**SOURCE MATERIAL:**
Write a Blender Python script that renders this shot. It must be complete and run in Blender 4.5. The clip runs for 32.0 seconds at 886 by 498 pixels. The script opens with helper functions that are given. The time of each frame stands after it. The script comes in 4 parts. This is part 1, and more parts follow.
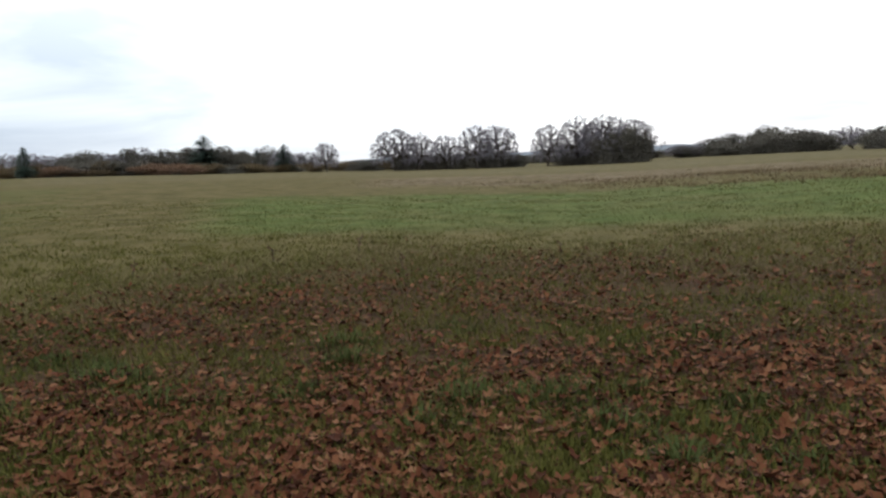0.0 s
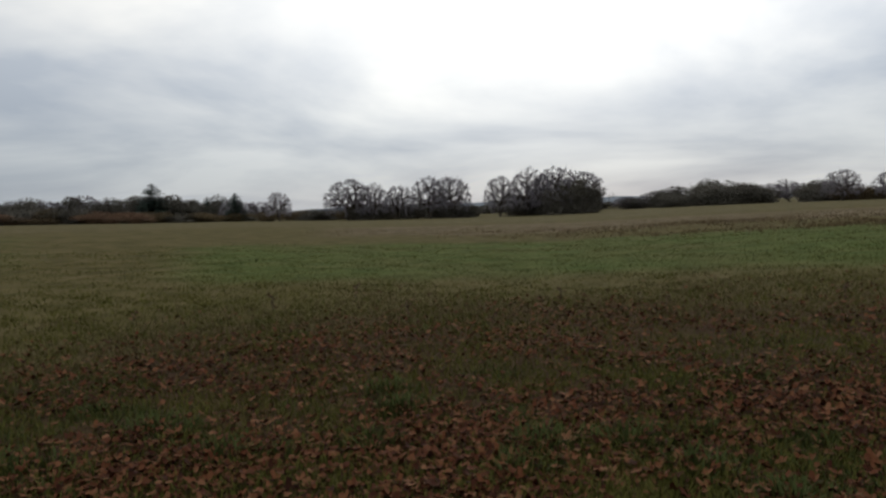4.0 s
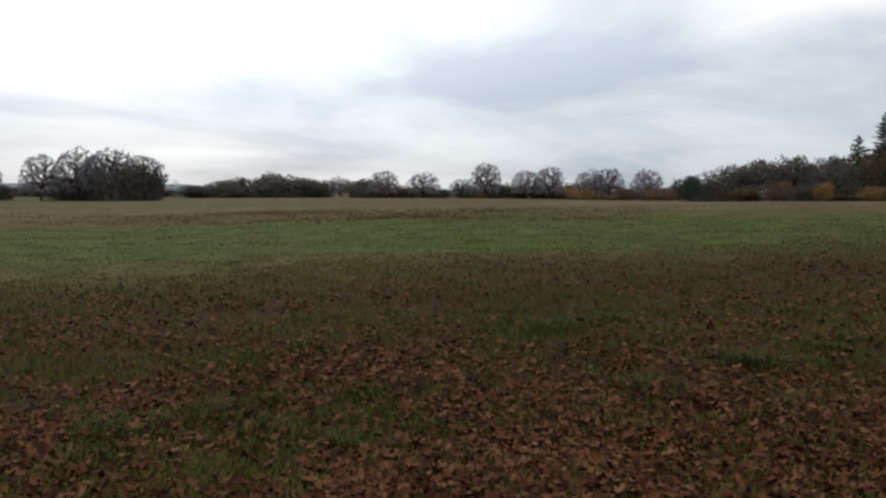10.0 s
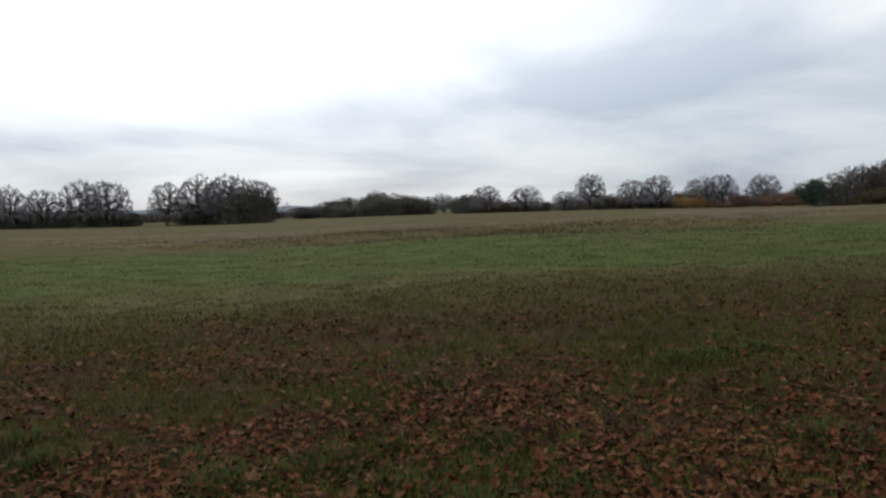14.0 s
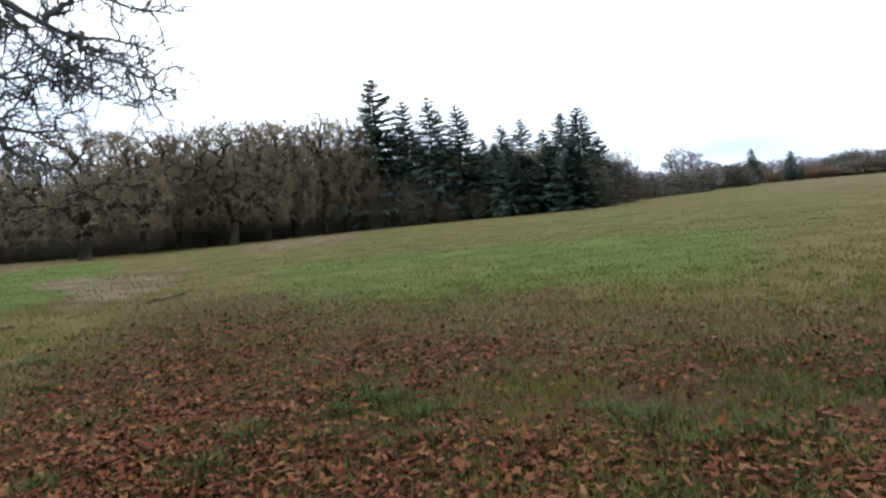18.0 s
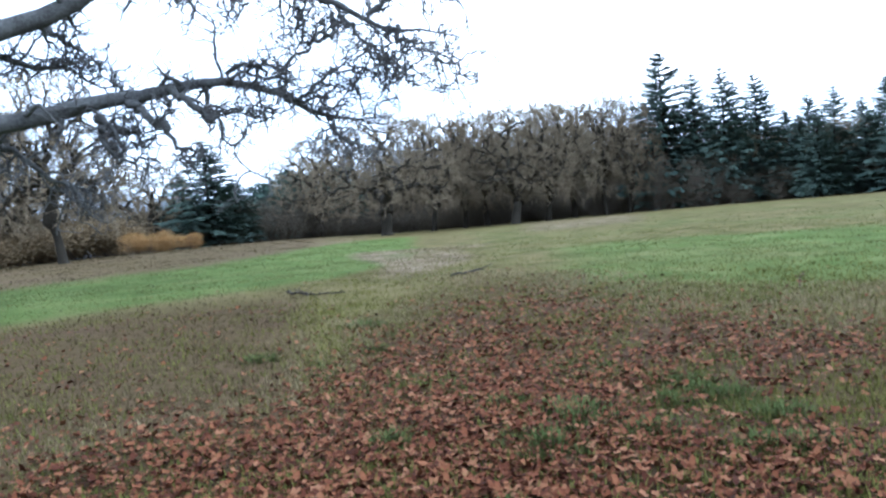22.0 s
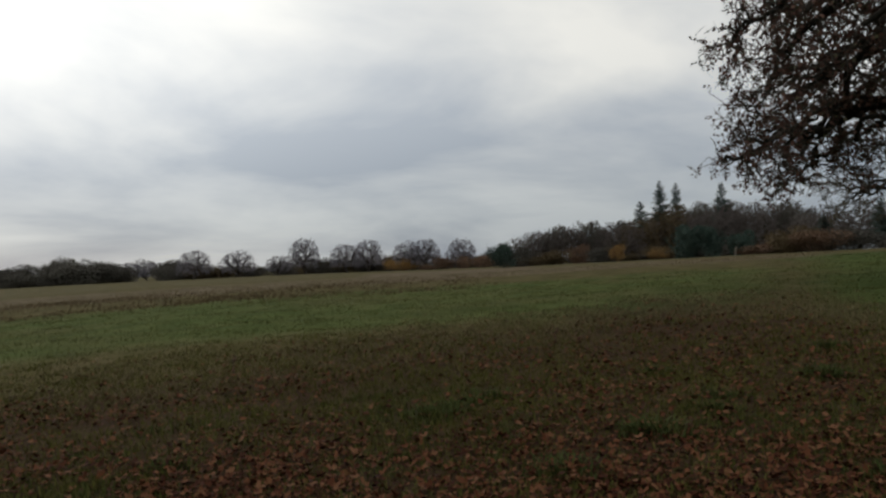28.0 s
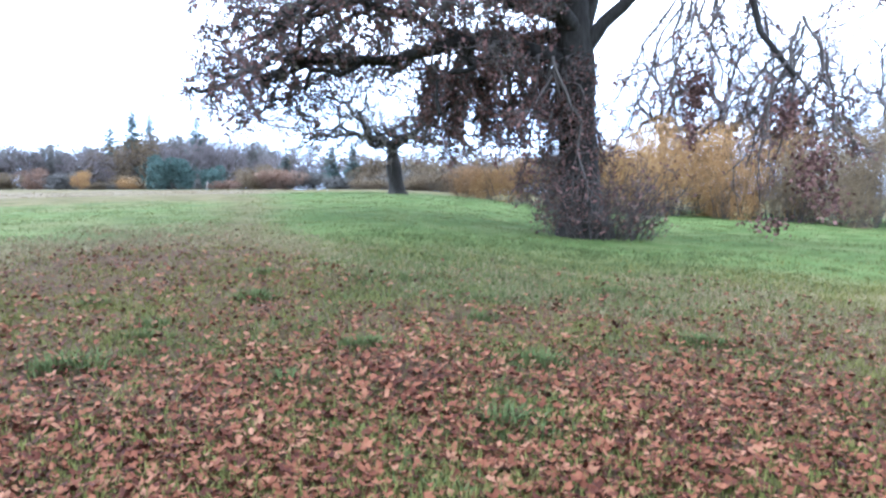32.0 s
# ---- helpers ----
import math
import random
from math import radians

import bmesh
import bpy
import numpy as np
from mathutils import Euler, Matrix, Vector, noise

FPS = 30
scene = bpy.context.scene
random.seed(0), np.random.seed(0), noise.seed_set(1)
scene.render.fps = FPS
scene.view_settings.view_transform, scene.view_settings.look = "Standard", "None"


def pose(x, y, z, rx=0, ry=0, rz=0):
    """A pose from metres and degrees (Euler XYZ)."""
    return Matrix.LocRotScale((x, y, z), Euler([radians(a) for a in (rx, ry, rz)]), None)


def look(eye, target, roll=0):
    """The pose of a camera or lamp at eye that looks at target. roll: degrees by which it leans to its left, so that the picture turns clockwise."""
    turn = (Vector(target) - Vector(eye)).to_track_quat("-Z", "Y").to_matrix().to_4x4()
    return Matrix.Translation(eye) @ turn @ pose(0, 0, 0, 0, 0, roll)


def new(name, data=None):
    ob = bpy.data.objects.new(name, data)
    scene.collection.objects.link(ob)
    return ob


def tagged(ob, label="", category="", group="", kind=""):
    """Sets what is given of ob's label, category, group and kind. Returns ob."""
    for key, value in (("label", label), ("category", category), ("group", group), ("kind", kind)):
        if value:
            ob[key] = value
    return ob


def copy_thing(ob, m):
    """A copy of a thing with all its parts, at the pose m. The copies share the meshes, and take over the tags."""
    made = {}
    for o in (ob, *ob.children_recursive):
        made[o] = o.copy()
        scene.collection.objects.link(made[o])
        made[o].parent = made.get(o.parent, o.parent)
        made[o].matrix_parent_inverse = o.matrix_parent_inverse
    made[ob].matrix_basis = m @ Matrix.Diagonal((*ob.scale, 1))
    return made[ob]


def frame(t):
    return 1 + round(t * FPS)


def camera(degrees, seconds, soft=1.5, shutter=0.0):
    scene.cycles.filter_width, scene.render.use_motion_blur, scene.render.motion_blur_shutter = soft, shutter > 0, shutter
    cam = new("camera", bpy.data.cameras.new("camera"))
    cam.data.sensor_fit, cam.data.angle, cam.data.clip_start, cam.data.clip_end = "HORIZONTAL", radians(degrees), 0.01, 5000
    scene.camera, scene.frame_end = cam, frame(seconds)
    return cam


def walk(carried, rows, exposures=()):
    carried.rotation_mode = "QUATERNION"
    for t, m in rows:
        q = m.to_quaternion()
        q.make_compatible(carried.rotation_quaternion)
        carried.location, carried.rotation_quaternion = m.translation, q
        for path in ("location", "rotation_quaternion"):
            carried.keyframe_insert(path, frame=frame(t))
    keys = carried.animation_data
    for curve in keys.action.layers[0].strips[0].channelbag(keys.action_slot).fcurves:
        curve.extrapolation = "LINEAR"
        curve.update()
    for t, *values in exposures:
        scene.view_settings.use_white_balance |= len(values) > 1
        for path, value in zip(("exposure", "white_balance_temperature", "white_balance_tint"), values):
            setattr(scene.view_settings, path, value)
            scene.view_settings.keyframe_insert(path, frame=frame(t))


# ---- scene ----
# One hand-held camera at eye height turns on the spot: bearing is clockwise from +y.
cam = camera(64.37, 32.0, soft=2.5)
ROWS = (
    # seconds, x, y, z, bearing, pitch, lean
    (0, 0.848, -0.048, 1.604, -10.63, -7.26, -2.28),
    (0.5, 0.704, -0.021, 1.627, -7.78, -3.31, -4.10),
    (1, 0.556, -0.034, 1.597, -10.19, -4.29, -3.22),
    (1.5, 0.465, -0.002, 1.597, -12.03, -1.48, -1.52),
    (2, 0.335, 0.016, 1.579, -14.14, -1.37, -1.18),
    (2.5, 0.300, -0.024, 1.582, -14.32, -2.85, -1.02),
    (3, 0.194, -0.092, 1.601, -8.13, -2.49, -1.93),
    (3.5, 0.095, -0.151, 1.599, -6.68, -3.51, -1.76),
    (5.5, -0.199, -0.342, 1.579, -2.26, -2.22, -3.94),
    (6, -0.313, -0.340, 1.594, 0.03, -2.13, -4.17),
    (6.5, -0.346, -0.341, 1.581, 0.29, -2.34, -3.18),
    (7, -0.350, -0.335, 1.594, 0.04, -1.84, -3.11),
    (7.5, -0.355, -0.358, 1.580, -0.40, -2.30, -2.38),
    (8, -0.339, -0.373, 1.589, -0.07, -2.22, -2.30),
    (8.5, -0.328, -0.379, 1.587, 0.02, -2.39, -2.42),
    (9, -0.243, -0.398, 1.594, 4.79, -1.89, -1.74),
    (9.5, -0.138, -0.369, 1.577, 17.53, -2.70, -0.35),
    (10, -0.051, -0.366, 1.549, 28.04, -4.53, 0.68),
    (10.5, -0.032, -0.304, 1.565, 27.96, -4.77, -1.81),
    (11, 0.071, -0.237, 1.603, 30.77, -4.19, -0.12),
    (11.5, 0.227, -0.162, 1.609, 42.24, -3.37, 0.85),
    (12, 0.317, -0.175, 1.630, 57.81, -2.18, -1.04),
    (12.5, 0.289, -0.142, 1.621, 61.95, -2.37, -1.54),
    (13, 0.226, -0.043, 1.643, 51.01, -2.27, -1.33),
    (13.5, 0.114, 0.052, 1.628, 34.66, -2.68, -1.46),
    (14, 0.006, 0.155, 1.621, 19.66, -3.32, -1.24),
    (14.5, -0.051, 0.204, 1.589, 5.20, -3.24, -1.50),
    (16.5, 0.252, 0.144, 1.605, -27.45, -5.62, -4.15),
    (17, 0.085, 0.139, 1.606, -36.24, -5.31, -6.05),
    (17.5, -0.109, 0.154, 1.589, -51.02, -4.11, -6.56),
    (18, -0.039, 0.343, 1.592, -67.48, -2.71, -6.06),
    (18.5, 0.080, 0.266, 1.590, -77.00, -3.09, -5.28),
    (19, 0.098, 0.310, 1.603, -84.57, -2.76, -5.07),
    (19.5, 0.109, 0.317, 1.585, -87.50, -2.70, -4.77),
    (20, 0.110, 0.267, 1.566, -89.60, -4.13, -3.84),
    (20.5, 0.075, 0.210, 1.552, -89.48, -5.79, -2.48),
    (21, -0.064, 0.095, 1.577, -87.54, -5.05, -4.20),
    (21.5, -0.235, -0.007, 1.578, -86.26, -3.69, -5.10),
    (22, -0.358, -0.054, 1.594, -89.59, -2.03, -5.50),
    (22.5, -0.514, -0.074, 1.610, -88.96, -0.12, -3.88),
    (23, -0.645, -0.041, 1.634, -87.90, 1.51, -2.52),
    (23.5, -0.661, 0.016, 1.641, -81.13, 2.94, -1.29),
    (24, -0.571, 0.054, 1.647, -71.74, 0.90, -0.95),
    (24.5, -0.502, 0.075, 1.609, -56.19, 0.45, -3.98),
    (26.5, -0.354, 0.284, 1.602, 2.21, 0.18, -2.08),
    (27, -0.311, 0.326, 1.609, 14.06, -0.32, -0.66),
    (27.5, -0.340, 0.371, 1.615, 28.97, 1.08, -2.27),
    (28, -0.266, 0.345, 1.611, 42.82, 1.24, -2.09),
    (28.5, -0.197, 0.325, 1.632, 55.58, 0.65, -0.53),
    (29, -0.095, 0.266, 1.622, 65.70, 0.81, 0.76),
    (29.5, -0.092, 0.199, 1.622, 74.76, -0.01, 1.49),
    (30, -0.152, 0.154, 1.614, 80.06, 0.39, 2.17),
    (30.5, -0.127, 0.164, 1.595, 81.63, -0.61, 1.42),
    (31, -0.063, 0.138, 1.577, 83.87, -1.39, 0.28),
    (31.5, -0.002, 0.121, 1.576, 84.84, -1.95, 0.45),
    (32, 0.006, 0.092, 1.548, 83.69, -4.63, 0.91),
)
EXPOSURES = (
    # seconds, stops, kelvin, tint
    (0, 0.38, 6600, 8), (1, -0.24, 6700, 8), (2, -0.76, 6800, 8), (3, -0.62, 6800, 8), (9, -0.58, 6750, 8), (10, -0.25, 6700, 8), (11, 0.05, 6500, 6), (13, 0.35, 6300, 6), (14, -0.32, 6550, 7), (14.5, -0.45, 6650, 8),
    (17, 0.5, 6150, 6), (18, 0.9, 6150, 8), (19, 1.4, 5850, 9), (21, 1.85, 5050, 8), (23, 1.2, 5500, 6), (24.5, 0.35, 6450, 9), (26.5, -0.87, 6850, 7), (27, -0.9, 6850, 7), (28, -0.82, 6850, 7), (29, 0.15, 6600, 8), (30, 1.85, 5800, 8), (31, 2.2, 5100, 12), (32, 2.5, 4900, 13))
walk(cam, [(t, pose(x, y, z, 90 + el, 0, -az) @ pose(0, 0, 0, 0, 0, lean)) for t, x, y, z, az, el, lean in ROWS], EXPOSURES)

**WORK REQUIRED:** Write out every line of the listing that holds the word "curve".

**WRITTEN ANSWER:**
    for curve in keys.action.layers[0].strips[0].channelbag(keys.action_slot).fcurves:
        curve.extrapolation = "LINEAR"
        curve.update()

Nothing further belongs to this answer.